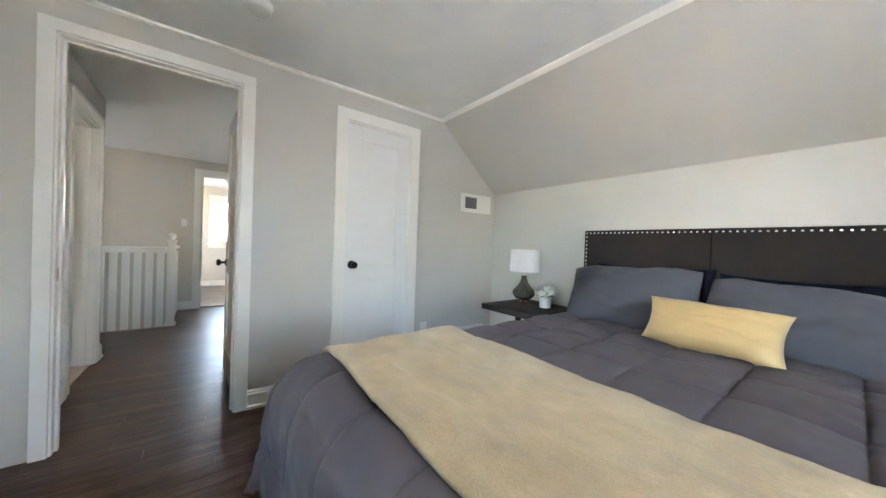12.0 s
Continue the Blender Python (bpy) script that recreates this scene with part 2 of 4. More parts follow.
wall("wall_bath_south", "x", -4.05, XH, YB + 0.1, YB + 0.11, -0.1, 2.5)
wall("wall_tub", "y", YB + 0.1, YN, XC, -4.05, -0.1, 2.5)
wall("wall_bath_east", "y", YC + 0.12, YN, -1.595, -1.49, -0.1, 2.5)
wall("wall_north", "x", XD - 0.12, -1.33, YN, YN + 0.16, -0.1, 2.5, [(-5.75, -4.85, 0.95, 2.05), (-2.61, -2.03, 0.905, 1.99)])
wall("wall_landing_west", "y", YN + 0.16, 3.19, -1.43, -1.33, -0.1, 2.5, label="plaster wall of the landing with warm light tinted into its paint", paint=WARMLITWALL)
wall("wall_landing_north", "x", -1.43, 0.8, 3.19, 3.35, -2.7, 2.5, [(-0.44, 0.56, 0.905, 2.055)], label="plaster wall of the landing with warm light tinted into its paint", paint=WARMLITWALL)
wall("wall_hall_east", "y", -1.2, 3.19, 0.65, 0.77, -2.7, 2.5, [(-0.74, -0.01, -0.1, 2.14)], label="plaster wall of the landing with warm light tinted into its paint", paint=WARMLITWALL)
wall("wall_hall_south", "x", XH, 0.65, -1.2, -1.08, -0.1, 2.5, label="plaster wall of the landing with warm light tinted into its paint", paint=WARMLITWALL)
wall("wall_bay_north", "x", XW, XD - 0.12, YD, YD + 0.12, -0.1, 1.83)
wall("wall_stair_south", "x", -0.48, 0.65, 0.13, 0.25, -2.7, -0.1)
wall("wall_stair_west", "y", 0.25, 3.19, -0.60, -0.48, -2.7, -0.1)
wall("wall_far_east", "y", -2.4, 1.6, 3.55, 3.7, -0.1, 2.5, [(-1.05, -0.2, 1.02, 2.05)])
wall("wall_far_north", "x", 0.77, 3.55, 1.5, 1.6, -0.1, 2.5)
wall("wall_far_south", "x", 0.77, 3.55, -2.4, -2.3, -0.1, 2.5)

bm = prism(bmesh.new(), [(0.56, CEIL), (YD, 1.78), (YD, -0.1), (YN, -0.1), (YN, 2.5), (0.56, 2.5)], "x", XD - 0.12, XD)
structure("wall_dormer_cheek", bm, WALL, "pale grey plaster wall beside the window bay", "wall")
bm = prism(bmesh.new(), [(YS - 0.1, KNEE - 0.08), (SLOPE_Y, CEIL), (SLOPE_Y, CEIL + 0.16), (YS - 0.1, KNEE + 0.1)], "x", XW, XE)
structure("ceiling_slope_south", bm, WALL, "grey painted sloping attic ceiling over the bed", "ceiling")
bm = prism(bmesh.new(), [(0.56, CEIL), (YD, 1.78), (YD + 0.12, 1.78), (YD + 0.12, 1.9), (0.56, CEIL + 0.16)], "x", XW, XD - 0.12)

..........

Work to do: Retype each line of the listing above word for word. Exclude the pictures.

Output below:
12.0 s
Continue the Blender Python (bpy) script that recreates this scene with part 2 of 4. More parts follow.
wall("wall_bath_south", "x", -4.05, XH, YB + 0.1, YB + 0.11, -0.1, 2.5)
wall("wall_tub", "y", YB + 0.1, YN, XC, -4.05, -0.1, 2.5)
wall("wall_bath_east", "y", YC + 0.12, YN, -1.595, -1.49, -0.1, 2.5)
wall("wall_north", "x", XD - 0.12, -1.33, YN, YN + 0.16, -0.1, 2.5, [(-5.75, -4.85, 0.95, 2.05), (-2.61, -2.03, 0.905, 1.99)])
wall("wall_landing_west", "y", YN + 0.16, 3.19, -1.43, -1.33, -0.1, 2.5, label="plaster wall of the landing with warm light tinted into its paint", paint=WARMLITWALL)
wall("wall_landing_north", "x", -1.43, 0.8, 3.19, 3.35, -2.7, 2.5, [(-0.44, 0.56, 0.905, 2.055)], label="plaster wall of the landing with warm light tinted into its paint", paint=WARMLITWALL)
wall("wall_hall_east", "y", -1.2, 3.19, 0.65, 0.77, -2.7, 2.5, [(-0.74, -0.01, -0.1, 2.14)], label="plaster wall of the landing with warm light tinted into its paint", paint=WARMLITWALL)
wall("wall_hall_south", "x", XH, 0.65, -1.2, -1.08, -0.1, 2.5, label="plaster wall of the landing with warm light tinted into its paint", paint=WARMLITWALL)
wall("wall_bay_north", "x", XW, XD - 0.12, YD, YD + 0.12, -0.1, 1.83)
wall("wall_stair_south", "x", -0.48, 0.65, 0.13, 0.25, -2.7, -0.1)
wall("wall_stair_west", "y", 0.25, 3.19, -0.60, -0.48, -2.7, -0.1)
wall("wall_far_east", "y", -2.4, 1.6, 3.55, 3.7, -0.1, 2.5, [(-1.05, -0.2, 1.02, 2.05)])
wall("wall_far_north", "x", 0.77, 3.55, 1.5, 1.6, -0.1, 2.5)
wall("wall_far_south", "x", 0.77, 3.55, -2.4, -2.3, -0.1, 2.5)

bm = prism(bmesh.new(), [(0.56, CEIL), (YD, 1.78), (YD, -0.1), (YN, -0.1), (YN, 2.5), (0.56, 2.5)], "x", XD - 0.12, XD)
structure("wall_dormer_cheek", bm, WALL, "pale grey plaster wall beside the window bay", "wall")
bm = prism(bmesh.new(), [(YS - 0.1, KNEE - 0.08), (SLOPE_Y, CEIL), (SLOPE_Y, CEIL + 0.16), (YS - 0.1, KNEE + 0.1)], "x", XW, XE)
structure("ceiling_slope_south", bm, WALL, "grey painted sloping attic ceiling over the bed", "ceiling")
bm = prism(bmesh.new(), [(0.56, CEIL), (YD, 1.78), (YD + 0.12, 1.78), (YD + 0.12, 1.9), (0.56, CEIL + 0.16)], "x", XW, XD - 0.12)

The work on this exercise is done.